Let $G$ be a group of order $30$ and $A, B$ be two normal subgroups of $G$ of order $2$ and $5$ respectively. Show that $G/AB$ contains $3$ elements.

Question

The actual question is

Let $G$ be a group of order $30$ and $A, B$ be two normal subgroups of $G$ of order $2$ and $5$ respectively. Show that $G/AB$ contains $3$ elements.

In my approach:

Firstly I know that $AB$ is a normal subgroup in $G$. And, since order of $B$ is $5$, a prime that implies it is a cyclic subgroup of $G$.

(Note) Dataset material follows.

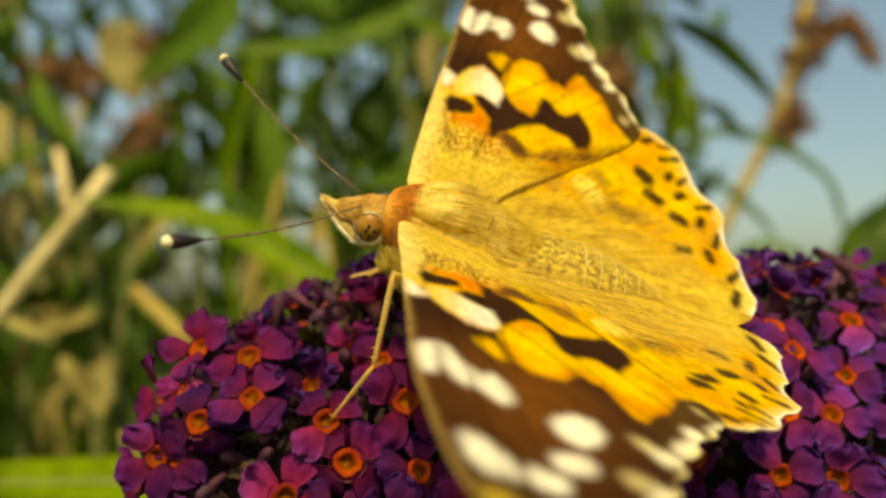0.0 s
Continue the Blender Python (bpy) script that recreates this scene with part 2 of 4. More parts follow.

And, since order of $A$ is $2$, it contains the identity element and the elements of $G$ which are self inverse.

And I also know, $$ G/AB = \{ gAB : g \in G\} $$

Now from this much information how can I conclude that $G/AB$ has only 3 elements? I know One element must be the identity. I am lost when trying to find the other 2 elements.

It would be great to know a hint for the proof!

Answer 1

Another approach:

Alternatively, you want to show that $|AB|=10$, then it will follow that $|G/AB|=|G|/|AB|=3$.

You may use the product formula $$|AB|=\frac{|A||B|}{|A\cap B|}.$$ Try to use Lagrange's Theorem and properties of $\gcd$ to show that $|A\cap B|=1$.

Answer 2

Hint

It suffices to prove $|AB|=10$. But by the second isomorphism theorem (diamond theorem), $AB/B\cong A$.